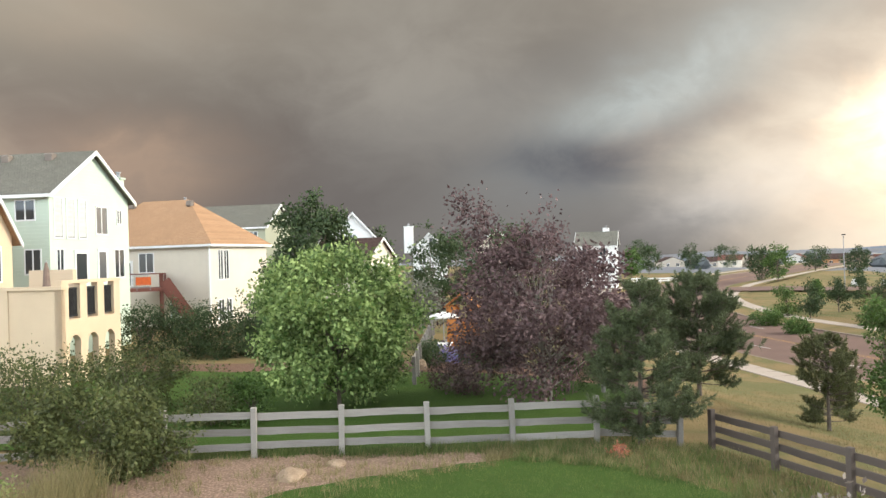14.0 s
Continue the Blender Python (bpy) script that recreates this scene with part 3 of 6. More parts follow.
def tree(x, y, h, w, label, seed, mat=LEAF, trunk=0.25, leaf=0.10, count=6000, wood_mat=MAT_BARK, lobes=26, wind=(0, 0), name="leafy_tree",
         category="tree", group="trees", stems=1, top=1.0, fill=0.33, ragged=0.35, sink=0.03, spire=None):
    """A broad-leaved tree or shrub: stems fork into limbs, each ends in a loose clump of leaves."""
    rng = np.random.default_rng(seed)
    z = ground_z(x, y)
    t = thing(name, x, y, z - sink, 0, label, category, group)
    wood = Tubes(5)
    leaf *= 1.12 if math.hypot(x, y) > 55 else 1.0
    crown_lo, crown_hi = trunk * h, h
    cz, rz = (crown_lo + crown_hi) / 2, (crown_hi - crown_lo) / 2
    C, R = [], []
    fork = []
    for s in range(stems):
        off = rng.normal(0, 0.04 * w, 2) if stems > 1 else np.zeros(2)
        tip = np.array([off[0] * 4 + wind[0] * h * 0.4, off[1] * 4 + wind[1] * h * 0.4, h * 0.82])
        base = np.array([off[0], off[1], 0.0])
        wood.limb([base, base * 0.6 + tip * 0.35 * np.array([0.5, 0.5, 1]), tip * np.array([0.75, 0.75, 0.75]), tip], 0.014 * h / math.sqrt(stems) + 0.012, 0.008)
        fork.append((base, tip))
    for i in range(lobes):
        v = unit(rng.normal(0, 1, 3))
        rad = rng.uniform(0.35, 1.0) ** 0.5
        c = np.array([v[0] * rad * w / 2, v[1] * rad * w / 2, cz + v[2] * rad * rz])
        q = np.clip((c[2] - crown_lo) / (crown_hi - crown_lo), 0, 1)
        c[:2] *= 1.0 - 0.45 * (q ** 2) * top
        c[:2] += np.array(wind) * h * 0.35 * q ** 1.5
        C.append(c), R.append(w * fill * rng.uniform(0.45, 0.95) * (1 - 0.3 * q))
        base, tip = fork[i % stems]
        k = min(0.9, max(0.12, (c[2] / h) * 0.7 - 0.05))
        o = base * (1 - k) + tip * k
        wood.limb([o, (o + c) / 2 + np.array([0, 0, 0.05 * h]) * rng.uniform(-0.3, 1), c], 0.006 * h * 0.7 + 0.004, 0.004)
    if spire:
        o, e = np.array([spire[0] * 0.35, spire[1] * 0.35, h * 0.62]), np.array(spire)
        wood.limb([o, o * 0.5 + e * 0.5 + np.array([0, 0, 0.1]), e], 0.03, 0.005)
        for k in np.linspace(0.3, 1.0, 9):
            C.append(o + (e - o) * k + rng.normal(0, 0.12, 3)), R.append(w * 0.065 * (1.25 - 0.6 * k))
    C, R = np.array(C), np.array(R)
    # uneven outline: some lobes send a thin spray of leaves further out
    count = int(count * 1.5)
    twigs = lobes * 12
    tw = rng.choice(len(C), twigs, p=R ** 2 / (R ** 2).sum())
    v = unit(rng.normal(0, 1, (twigs, 3)))
    r = R[tw][:, None] * rng.uniform(0.1, 1.0, (twigs, 1)) ** 0.5 * (1 + ragged * np.abs(rng.normal(0, 1, (twigs, 1))) * (v[:, 2:] > 0))
    T = C[tw] + v * r * np.array([1, 1, 0.85])
    pick = rng.integers(0, twigs, count)
    v = unit(v[pick] + rng.normal(0, 0.4, (count, 3)))
    spray = unit(v * np.array([1, 1, 0.4]) + np.array([wind[0] * 6, wind[1] * 6, 0.15])) * rng.uniform(-0.2, 1, (count, 1)) * (0.10 * w ** 0.6 + leaf)
    p = T[pick] + spray + rng.normal(0, 0.045 * w ** 0.6 + leaf * 0.3, (count, 3))
    p[:, 2] = np.maximum(p[:, 2], 0.04)
    d = unit(v * 0.6 + rng.normal(0, 0.7, (count, 3)) + np.array([wind[0] * 4, wind[1] * 4, -0.25]))
    b = unit(np.cross(d, rng.normal(0, 1, (count, 3))))
    s = leaf * rng.uniform(0.6, 1.3, (count, 1))
    part("trunk", wood.mesh("trunk", wood_mat), None, t)
    part("crown", leaves("crown", p, d * s * 1.25, b * s * 0.7, [mat]), None, t)
    return t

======

Given task:
Leave out the pictures and retype every line above exactly.

Finished task:
14.0 s
Continue the Blender Python (bpy) script that recreates this scene with part 3 of 6. More parts follow.
def tree(x, y, h, w, label, seed, mat=LEAF, trunk=0.25, leaf=0.10, count=6000, wood_mat=MAT_BARK, lobes=26, wind=(0, 0), name="leafy_tree",
         category="tree", group="trees", stems=1, top=1.0, fill=0.33, ragged=0.35, sink=0.03, spire=None):
    """A broad-leaved tree or shrub: stems fork into limbs, each ends in a loose clump of leaves."""
    rng = np.random.default_rng(seed)
    z = ground_z(x, y)
    t = thing(name, x, y, z - sink, 0, label, category, group)
    wood = Tubes(5)
    leaf *= 1.12 if math.hypot(x, y) > 55 else 1.0
    crown_lo, crown_hi = trunk * h, h
    cz, rz = (crown_lo + crown_hi) / 2, (crown_hi - crown_lo) / 2
    C, R = [], []
    fork = []
    for s in range(stems):
        off = rng.normal(0, 0.04 * w, 2) if stems > 1 else np.zeros(2)
        tip = np.array([off[0] * 4 + wind[0] * h * 0.4, off[1] * 4 + wind[1] * h * 0.4, h * 0.82])
        base = np.array([off[0], off[1], 0.0])
        wood.limb([base, base * 0.6 + tip * 0.35 * np.array([0.5, 0.5, 1]), tip * np.array([0.75, 0.75, 0.75]), tip], 0.014 * h / math.sqrt(stems) + 0.012, 0.008)
        fork.append((base, tip))
    for i in range(lobes):
        v = unit(rng.normal(0, 1, 3))
        rad = rng.uniform(0.35, 1.0) ** 0.5
        c = np.array([v[0] * rad * w / 2, v[1] * rad * w / 2, cz + v[2] * rad * rz])
        q = np.clip((c[2] - crown_lo) / (crown_hi - crown_lo), 0, 1)
        c[:2] *= 1.0 - 0.45 * (q ** 2) * top
        c[:2] += np.array(wind) * h * 0.35 * q ** 1.5
        C.append(c), R.append(w * fill * rng.uniform(0.45, 0.95) * (1 - 0.3 * q))
        base, tip = fork[i % stems]
        k = min(0.9, max(0.12, (c[2] / h) * 0.7 - 0.05))
        o = base * (1 - k) + tip * k
        wood.limb([o, (o + c) / 2 + np.array([0, 0, 0.05 * h]) * rng.uniform(-0.3, 1), c], 0.006 * h * 0.7 + 0.004, 0.004)
    if spire:
        o, e = np.array([spire[0] * 0.35, spire[1] * 0.35, h * 0.62]), np.array(spire)
        wood.limb([o, o * 0.5 + e * 0.5 + np.array([0, 0, 0.1]), e], 0.03, 0.005)
        for k in np.linspace(0.3, 1.0, 9):
            C.append(o + (e - o) * k + rng.normal(0, 0.12, 3)), R.append(w * 0.065 * (1.25 - 0.6 * k))
    C, R = np.array(C), np.array(R)
    # uneven outline: some lobes send a thin spray of leaves further out
    count = int(count * 1.5)
    twigs = lobes * 12
    tw = rng.choice(len(C), twigs, p=R ** 2 / (R ** 2).sum())
    v = unit(rng.normal(0, 1, (twigs, 3)))
    r = R[tw][:, None] * rng.uniform(0.1, 1.0, (twigs, 1)) ** 0.5 * (1 + ragged * np.abs(rng.normal(0, 1, (twigs, 1))) * (v[:, 2:] > 0))
    T = C[tw] + v * r * np.array([1, 1, 0.85])
    pick = rng.integers(0, twigs, count)
    v = unit(v[pick] + rng.normal(0, 0.4, (count, 3)))
    spray = unit(v * np.array([1, 1, 0.4]) + np.array([wind[0] * 6, wind[1] * 6, 0.15])) * rng.uniform(-0.2, 1, (count, 1)) * (0.10 * w ** 0.6 + leaf)
    p = T[pick] + spray + rng.normal(0, 0.045 * w ** 0.6 + leaf * 0.3, (count, 3))
    p[:, 2] = np.maximum(p[:, 2], 0.04)
    d = unit(v * 0.6 + rng.normal(0, 0.7, (count, 3)) + np.array([wind[0] * 4, wind[1] * 4, -0.25]))
    b = unit(np.cross(d, rng.normal(0, 1, (count, 3))))
    s = leaf * rng.uniform(0.6, 1.3, (count, 1))
    part("trunk", wood.mesh("trunk", wood_mat), None, t)
    part("crown", leaves("crown", p, d * s * 1.25, b * s * 0.7, [mat]), None, t)
    return t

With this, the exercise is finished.